What's the correct syntax for using enum cases and guard to allow more-than-one case to proceed?

With a switch we can use a case-item-list to combine switch cases.

Is there anything like that for guard or if statements?

Here's a code example of kinda-sorta what I'd like to do...

enum Thingy {
    case one
    case two
    case three
}

func doSomething(with value: Thingy) {
    switch value {
    case .one, .three:
        print("I like these numbers")
    default:
        print("Two")
    }
}

// Doesn't compile
func doSomethingAlt(with value: Thingy) {
    guard .one, .three = value else {
        print("Two")
        return
    }

    print("I like these numbers")
}

Answer 1

You just need to give the conditions separated by an OR (||) condition.
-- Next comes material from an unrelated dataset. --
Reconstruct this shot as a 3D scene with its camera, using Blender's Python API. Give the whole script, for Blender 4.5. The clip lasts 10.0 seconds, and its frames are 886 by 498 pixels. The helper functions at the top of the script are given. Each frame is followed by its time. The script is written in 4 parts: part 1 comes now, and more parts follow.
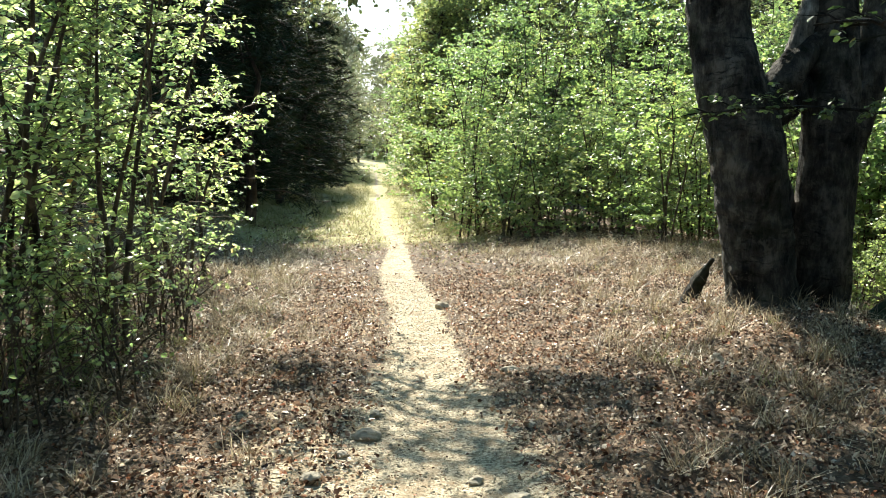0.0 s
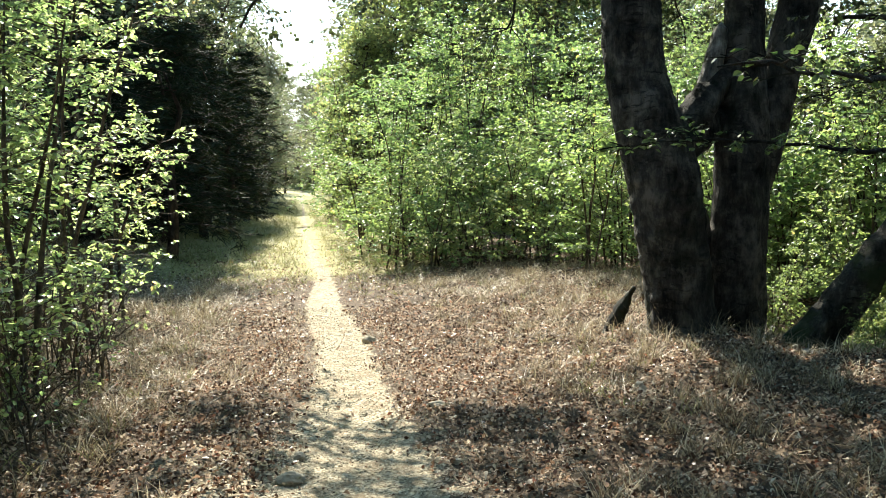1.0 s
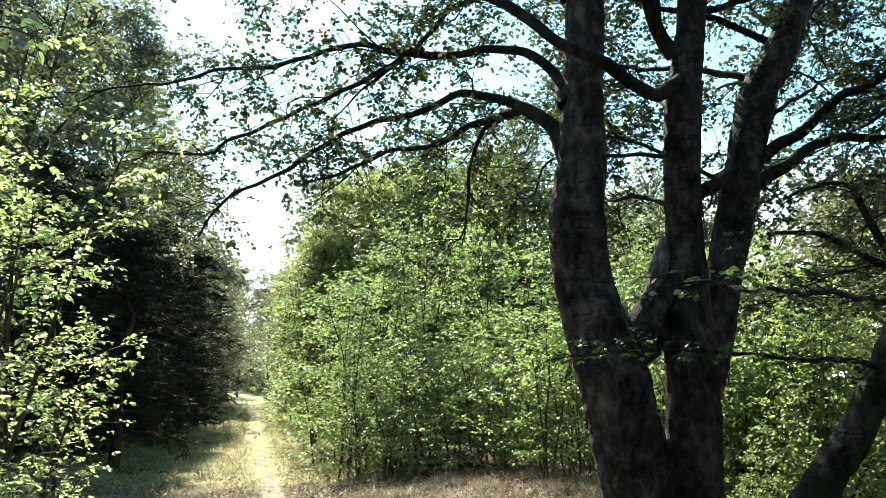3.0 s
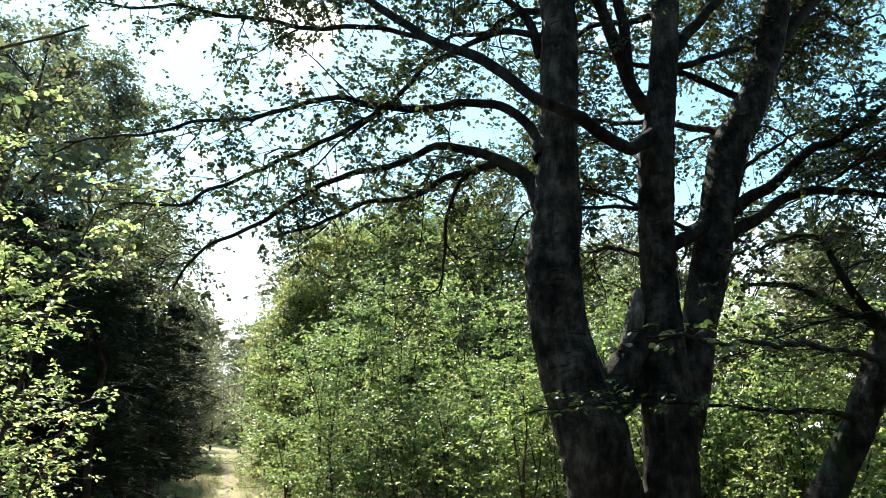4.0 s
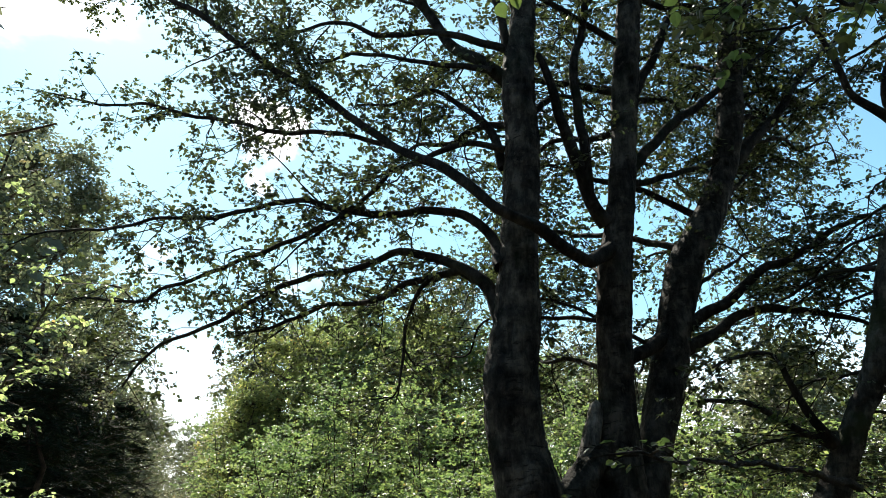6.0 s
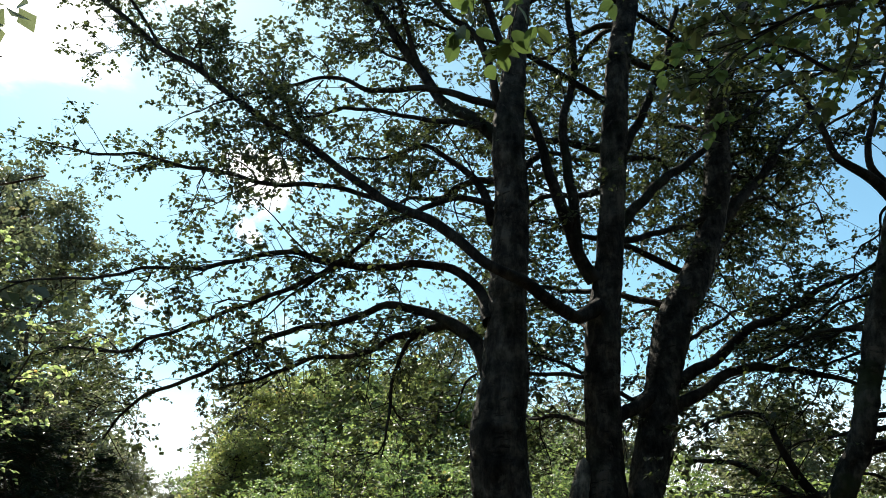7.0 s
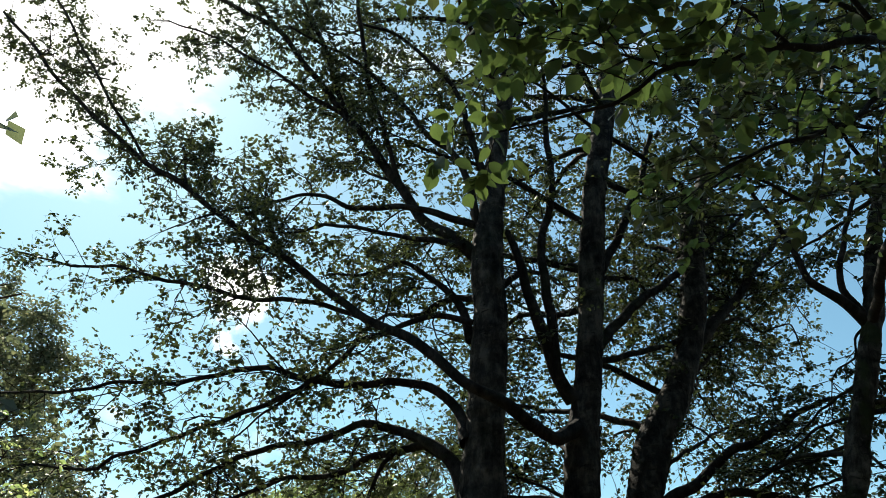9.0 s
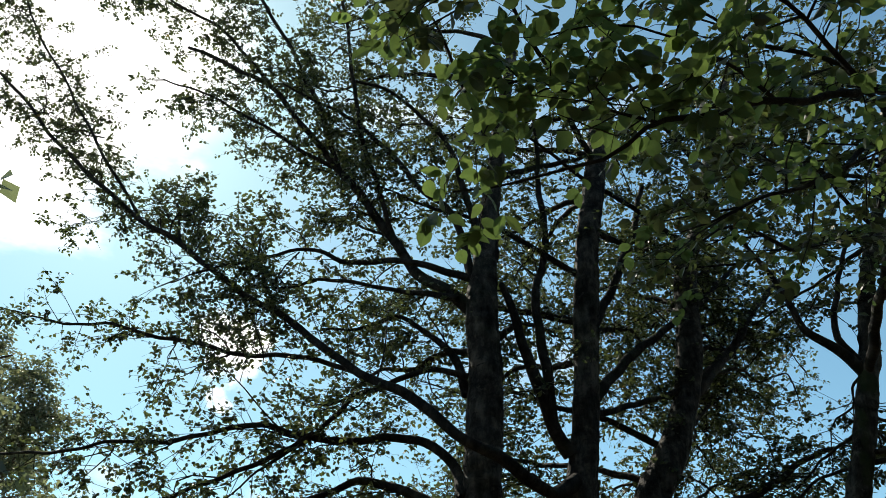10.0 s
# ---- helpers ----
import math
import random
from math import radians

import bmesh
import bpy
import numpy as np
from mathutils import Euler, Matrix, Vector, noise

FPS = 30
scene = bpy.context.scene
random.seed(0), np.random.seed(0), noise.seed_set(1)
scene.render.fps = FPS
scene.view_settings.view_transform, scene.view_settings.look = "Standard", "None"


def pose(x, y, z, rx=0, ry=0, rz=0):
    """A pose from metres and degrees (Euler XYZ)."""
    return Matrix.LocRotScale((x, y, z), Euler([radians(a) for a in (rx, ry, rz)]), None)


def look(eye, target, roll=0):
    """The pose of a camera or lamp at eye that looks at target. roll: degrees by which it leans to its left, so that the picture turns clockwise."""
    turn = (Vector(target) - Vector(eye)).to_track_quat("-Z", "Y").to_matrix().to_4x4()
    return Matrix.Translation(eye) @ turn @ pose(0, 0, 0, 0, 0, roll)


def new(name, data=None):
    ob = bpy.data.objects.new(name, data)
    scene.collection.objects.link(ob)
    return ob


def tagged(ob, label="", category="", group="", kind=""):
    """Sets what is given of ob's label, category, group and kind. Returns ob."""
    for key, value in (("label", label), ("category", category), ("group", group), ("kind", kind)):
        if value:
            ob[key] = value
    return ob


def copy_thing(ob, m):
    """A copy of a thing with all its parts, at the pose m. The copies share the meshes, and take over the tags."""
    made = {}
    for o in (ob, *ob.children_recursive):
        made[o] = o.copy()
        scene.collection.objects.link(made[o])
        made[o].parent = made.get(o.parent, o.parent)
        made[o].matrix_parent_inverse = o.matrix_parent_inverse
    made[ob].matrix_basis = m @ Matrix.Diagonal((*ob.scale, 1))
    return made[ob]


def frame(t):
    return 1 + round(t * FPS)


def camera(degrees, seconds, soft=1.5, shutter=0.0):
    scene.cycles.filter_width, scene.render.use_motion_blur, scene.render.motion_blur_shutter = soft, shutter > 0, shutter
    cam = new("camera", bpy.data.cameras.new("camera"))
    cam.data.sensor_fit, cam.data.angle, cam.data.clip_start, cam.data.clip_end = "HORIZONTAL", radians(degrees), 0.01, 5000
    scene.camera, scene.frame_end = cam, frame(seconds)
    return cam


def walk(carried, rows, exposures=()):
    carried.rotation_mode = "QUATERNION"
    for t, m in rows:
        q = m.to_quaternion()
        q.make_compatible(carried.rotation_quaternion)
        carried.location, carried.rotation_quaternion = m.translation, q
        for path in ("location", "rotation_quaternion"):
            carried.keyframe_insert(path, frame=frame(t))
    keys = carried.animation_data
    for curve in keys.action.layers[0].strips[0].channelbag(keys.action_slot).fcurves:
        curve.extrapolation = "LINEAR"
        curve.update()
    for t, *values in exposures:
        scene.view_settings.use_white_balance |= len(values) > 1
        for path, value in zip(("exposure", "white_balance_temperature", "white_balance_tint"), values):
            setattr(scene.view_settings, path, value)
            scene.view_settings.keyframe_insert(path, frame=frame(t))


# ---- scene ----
cam = camera(54.5, 10.0, soft=0.5)
PATH = [
    (0.0, pose(-0.000, 0.000, 1.550, 84.14, -0.83, -4.70)),
    (0.5, pose(0.019, 0.003, 1.575, 84.93, -0.32, -7.61)),
    (1.0, pose(0.046, 0.018, 1.597, 86.06, -0.10, -9.45)),
    (1.5, pose(0.084, 0.050, 1.619, 89.57, -0.08, -11.33)),
    (2.0, pose(0.079, 0.048, 1.639, 93.49, 0.04, -11.28)),
    (2.5, pose(0.084, 0.032, 1.656, 96.80, 0.01, -11.70)),
    (3.0, pose(0.073, 0.005, 1.658, 99.42, 0.07, -12.33)),
    (4.5, pose(0.077, -0.007, 1.678, 104.26, 0.30, -14.60)),
    (5.0, pose(0.078, -0.009, 1.680, 106.13, 0.05, -15.37)),
    (5.5, pose(0.074, -0.010, 1.683, 107.96, -0.36, -16.20)),
    (7.0, pose(0.080, -0.017, 1.706, 113.21, -1.30, -17.86)),
    (7.5, pose(0.079, -0.031, 1.714, 115.08, -1.35, -18.28)),
    (8.0, pose(0.079, -0.037, 1.721, 117.01, -1.40, -18.75)),
    (8.5, pose(0.075, -0.043, 1.720, 118.98, -1.43, -19.12)),
    (9.0, pose(0.077, -0.045, 1.727, 120.88, -1.42, -19.45)),
    (9.5, pose(0.075, -0.047, 1.726, 122.64, -1.15, -19.60)),
    (10.0, pose(0.077, -0.052, 1.735, 124.37, -0.64, -19.41)),
]
EXPOSURES = [(0.0, 1.90, 6700, 5), (1.0, 1.88, 6700, 5), (2.0, 1.80, 6700, 4), (2.5, 1.72, 6700, 4), (3.2, 1.62, 6650, 5), (4.5, 1.22, 6650, 8), (5.5, 1.04, 6700, 9),
             (7.5, 0.64, 6850, 8), (10.0, 0.44, 6900, 8)]
walk(cam, PATH, EXPOSURES)

# ---- sky and sun ----
SUN_AZ, SUN_EL = -7.5, 44.3
SUN_DIR = Vector((math.sin(radians(SUN_AZ)) * math.cos(radians(SUN_EL)),
                  math.cos(radians(SUN_AZ)) * math.cos(radians(SUN_EL)), math.sin(radians(SUN_EL))))


class Nodes:
    """A small wrapper to write node trees in few lines."""

    def __init__(self, tree):
        self.tree = tree
        tree.nodes.clear()

    def add(self, kind, values=None):
        n = self.tree.nodes.new(kind)
        for key, value in (values or {}).items():
            if isinstance(value, bpy.types.NodeSocket):
                self.tree.links.new(value, n.inputs[key])
            else:
                n.inputs[key].default_value = value
        return n

    def math(self, op, a, b=0.0, clamp=False):
        n = self.add("ShaderNodeMath", {0: a, 1: b})
        n.operation, n.use_clamp = op, clamp
        return n.outputs[0]

    def vector(self, op, a, b):
        n = self.add("ShaderNodeVectorMath", {0: a, 1: b})
        n.operation = op
        return n.outputs["Value"] if op == "DOT_PRODUCT" else n.outputs[0]

    def mix(self, fac, a, b, blend="MIX"):
        n = self.tree.nodes.new("ShaderNodeMix")
        n.data_type, n.blend_type = "RGBA", blend
        for key, value in ((0, fac), (6, a), (7, b)):
            if isinstance(value, bpy.types.NodeSocket):
                self.tree.links.new(value, n.inputs[key])
            else:
                n.inputs[key].default_value = value
        return n.outputs[2]

    def ramp(self, fac, *stops):
        n = self.add("ShaderNodeValToRGB", {0: fac})
        while len(n.color_ramp.elements) < len(stops):
            n.color_ramp.elements.new(0.5)
        for e, (at, c) in zip(n.color_ramp.elements, stops):
            e.position, e.color = at, (*c, 1)
        return n.outputs[0]

    def noise(self, vector, scale, detail=4.0, rough=0.55):
        return self.add("ShaderNodeTexNoise", {"Vector": vector, "Scale": scale, "Detail": detail, "Roughness": rough}).outputs[0]

    def step(self, value, lo, hi):
        n = self.add("ShaderNodeMapRange", {0: value, 1: lo, 2: hi, 3: 0.0, 4: 1.0})
        n.interpolation_type = "SMOOTHSTEP"
        return n.outputs[0]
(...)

Here is how:

func doSomethingAlt(with value: Thingy) {
    guard value == .one || value == .three else {
        print("Two")
        return
    }

    print("I like these numbers")
}

This would require for the enum to conform to Equatable. Enums without associated values or with raw-type automatically conform to Equatable. Since Swift 4.1 enum cases even with associated-types automatically conform to Equatable. Here is some code:

enum Thingy: Equatable {
    case one(String)
    case two
    case three
}
func doSomethingAlt(with value: Thingy) {
    guard value == .one("") || value == .three else {
        print("Two")
        return
    }

    print("I like these numbers")
}

And, since Swift 5.1 enum associated type can have default values. Which is an awesome feature so you just need to do this:

enum Thingy: Equatable {
    case one(String = "")
    case two
    case three
}
func doSomethingAlt(with value: Thingy) {
    guard value == .one() || value == .three else {
        print("Two")
        return
    }

    print("I like these numbers")
}